Clips as scene scripts
━━━━━━━━━━━━━━━━━━━━━━━━━━━━━━

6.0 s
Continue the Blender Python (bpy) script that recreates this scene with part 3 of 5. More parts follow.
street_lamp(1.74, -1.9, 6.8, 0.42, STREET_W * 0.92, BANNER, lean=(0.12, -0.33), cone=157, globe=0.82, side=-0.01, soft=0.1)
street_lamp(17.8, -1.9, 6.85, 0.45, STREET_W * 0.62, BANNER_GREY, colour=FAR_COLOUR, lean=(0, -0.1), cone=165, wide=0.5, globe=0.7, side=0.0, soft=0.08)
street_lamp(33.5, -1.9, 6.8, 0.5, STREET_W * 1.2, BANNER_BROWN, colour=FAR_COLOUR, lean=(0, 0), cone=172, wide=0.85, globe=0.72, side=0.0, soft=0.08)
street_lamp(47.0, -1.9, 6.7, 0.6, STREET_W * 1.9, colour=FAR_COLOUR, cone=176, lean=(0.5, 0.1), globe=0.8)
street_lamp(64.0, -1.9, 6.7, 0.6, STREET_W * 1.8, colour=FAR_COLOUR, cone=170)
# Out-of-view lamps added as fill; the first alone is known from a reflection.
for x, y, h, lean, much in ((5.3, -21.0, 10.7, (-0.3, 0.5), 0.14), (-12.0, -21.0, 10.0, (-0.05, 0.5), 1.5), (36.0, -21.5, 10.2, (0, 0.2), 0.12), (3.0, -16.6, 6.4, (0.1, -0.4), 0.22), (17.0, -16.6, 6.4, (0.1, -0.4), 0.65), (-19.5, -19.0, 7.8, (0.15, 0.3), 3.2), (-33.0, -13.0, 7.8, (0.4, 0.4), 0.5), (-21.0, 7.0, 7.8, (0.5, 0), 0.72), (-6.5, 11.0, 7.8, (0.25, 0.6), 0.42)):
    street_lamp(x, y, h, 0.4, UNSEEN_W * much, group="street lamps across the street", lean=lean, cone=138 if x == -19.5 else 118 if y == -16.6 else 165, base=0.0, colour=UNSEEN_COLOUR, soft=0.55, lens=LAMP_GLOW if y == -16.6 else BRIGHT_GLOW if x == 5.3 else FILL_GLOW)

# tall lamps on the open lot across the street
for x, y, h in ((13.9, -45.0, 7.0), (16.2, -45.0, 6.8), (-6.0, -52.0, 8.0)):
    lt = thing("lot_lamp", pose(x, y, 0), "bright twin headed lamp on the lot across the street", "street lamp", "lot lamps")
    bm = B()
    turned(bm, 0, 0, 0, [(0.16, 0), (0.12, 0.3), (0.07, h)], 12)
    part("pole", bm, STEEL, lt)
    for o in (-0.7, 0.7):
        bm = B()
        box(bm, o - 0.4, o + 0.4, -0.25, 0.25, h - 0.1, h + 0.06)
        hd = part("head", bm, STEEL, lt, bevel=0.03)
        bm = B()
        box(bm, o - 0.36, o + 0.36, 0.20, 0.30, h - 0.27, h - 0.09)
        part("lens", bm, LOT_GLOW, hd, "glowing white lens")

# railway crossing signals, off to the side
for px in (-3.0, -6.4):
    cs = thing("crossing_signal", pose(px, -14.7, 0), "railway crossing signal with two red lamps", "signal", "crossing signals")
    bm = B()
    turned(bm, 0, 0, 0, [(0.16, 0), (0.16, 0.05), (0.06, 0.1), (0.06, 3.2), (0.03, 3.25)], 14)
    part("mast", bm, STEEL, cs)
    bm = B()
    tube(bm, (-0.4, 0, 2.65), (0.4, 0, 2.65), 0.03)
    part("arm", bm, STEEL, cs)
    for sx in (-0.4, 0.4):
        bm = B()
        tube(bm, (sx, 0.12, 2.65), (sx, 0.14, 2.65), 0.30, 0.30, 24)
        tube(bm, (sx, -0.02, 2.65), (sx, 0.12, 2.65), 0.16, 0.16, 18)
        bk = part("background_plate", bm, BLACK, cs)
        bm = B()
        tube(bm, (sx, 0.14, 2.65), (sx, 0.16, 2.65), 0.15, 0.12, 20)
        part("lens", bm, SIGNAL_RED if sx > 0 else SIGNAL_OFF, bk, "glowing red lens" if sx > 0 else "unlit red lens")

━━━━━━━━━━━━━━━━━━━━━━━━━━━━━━

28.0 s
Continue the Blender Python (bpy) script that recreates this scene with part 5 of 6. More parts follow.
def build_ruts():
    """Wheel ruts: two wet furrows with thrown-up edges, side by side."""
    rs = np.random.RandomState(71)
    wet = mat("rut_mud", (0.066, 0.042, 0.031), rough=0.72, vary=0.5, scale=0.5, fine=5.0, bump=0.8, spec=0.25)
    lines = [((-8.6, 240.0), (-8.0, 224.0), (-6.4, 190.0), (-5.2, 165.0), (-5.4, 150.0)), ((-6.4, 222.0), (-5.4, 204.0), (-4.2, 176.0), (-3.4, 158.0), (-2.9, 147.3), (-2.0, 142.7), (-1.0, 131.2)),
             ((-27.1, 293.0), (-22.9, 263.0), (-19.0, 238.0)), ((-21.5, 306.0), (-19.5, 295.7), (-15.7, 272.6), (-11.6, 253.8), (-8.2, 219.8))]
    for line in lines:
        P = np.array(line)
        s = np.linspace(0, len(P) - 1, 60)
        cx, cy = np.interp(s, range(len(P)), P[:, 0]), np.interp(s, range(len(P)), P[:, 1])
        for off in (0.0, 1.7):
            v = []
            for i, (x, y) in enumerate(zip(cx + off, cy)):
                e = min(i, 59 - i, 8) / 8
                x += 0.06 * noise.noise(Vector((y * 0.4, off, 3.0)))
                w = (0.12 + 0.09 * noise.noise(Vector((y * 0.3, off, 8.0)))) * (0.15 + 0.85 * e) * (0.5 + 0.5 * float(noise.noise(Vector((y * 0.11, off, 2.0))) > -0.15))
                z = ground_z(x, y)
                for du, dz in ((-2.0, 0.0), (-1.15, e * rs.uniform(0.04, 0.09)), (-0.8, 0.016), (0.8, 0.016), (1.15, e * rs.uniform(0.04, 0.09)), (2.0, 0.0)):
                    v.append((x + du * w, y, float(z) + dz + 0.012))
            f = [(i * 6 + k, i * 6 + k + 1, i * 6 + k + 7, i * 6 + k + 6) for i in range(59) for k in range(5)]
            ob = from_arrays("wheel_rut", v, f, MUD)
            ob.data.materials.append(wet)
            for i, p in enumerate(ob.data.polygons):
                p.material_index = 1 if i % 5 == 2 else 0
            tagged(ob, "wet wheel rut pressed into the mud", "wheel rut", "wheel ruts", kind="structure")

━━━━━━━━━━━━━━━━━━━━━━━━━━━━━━

→ What the task asks
Look above for the line that contains "6. More parts follow.". Starting there, transcribe every line exactly until you have copied the line that contains "wheel rut pressed".

→ Final result
Continue the Blender Python (bpy) script that recreates this scene with part 5 of 6. More parts follow.
def build_ruts():
    """Wheel ruts: two wet furrows with thrown-up edges, side by side."""
    rs = np.random.RandomState(71)
    wet = mat("rut_mud", (0.066, 0.042, 0.031), rough=0.72, vary=0.5, scale=0.5, fine=5.0, bump=0.8, spec=0.25)
    lines = [((-8.6, 240.0), (-8.0, 224.0), (-6.4, 190.0), (-5.2, 165.0), (-5.4, 150.0)), ((-6.4, 222.0), (-5.4, 204.0), (-4.2, 176.0), (-3.4, 158.0), (-2.9, 147.3), (-2.0, 142.7), (-1.0, 131.2)),
             ((-27.1, 293.0), (-22.9, 263.0), (-19.0, 238.0)), ((-21.5, 306.0), (-19.5, 295.7), (-15.7, 272.6), (-11.6, 253.8), (-8.2, 219.8))]
    for line in lines:
        P = np.array(line)
        s = np.linspace(0, len(P) - 1, 60)
        cx, cy = np.interp(s, range(len(P)), P[:, 0]), np.interp(s, range(len(P)), P[:, 1])
        for off in (0.0, 1.7):
            v = []
            for i, (x, y) in enumerate(zip(cx + off, cy)):
                e = min(i, 59 - i, 8) / 8
                x += 0.06 * noise.noise(Vector((y * 0.4, off, 3.0)))
                w = (0.12 + 0.09 * noise.noise(Vector((y * 0.3, off, 8.0)))) * (0.15 + 0.85 * e) * (0.5 + 0.5 * float(noise.noise(Vector((y * 0.11, off, 2.0))) > -0.15))
                z = ground_z(x, y)
                for du, dz in ((-2.0, 0.0), (-1.15, e * rs.uniform(0.04, 0.09)), (-0.8, 0.016), (0.8, 0.016), (1.15, e * rs.uniform(0.04, 0.09)), (2.0, 0.0)):
                    v.append((x + du * w, y, float(z) + dz + 0.012))
            f = [(i * 6 + k, i * 6 + k + 1, i * 6 + k + 7, i * 6 + k + 6) for i in range(59) for k in range(5)]
            ob = from_arrays("wheel_rut", v, f, MUD)
            ob.data.materials.append(wet)
            for i, p in enumerate(ob.data.polygons):
                p.material_index = 1 if i % 5 == 2 else 0
            tagged(ob, "wet wheel rut pressed into the mud", "wheel rut", "wheel ruts", kind="structure")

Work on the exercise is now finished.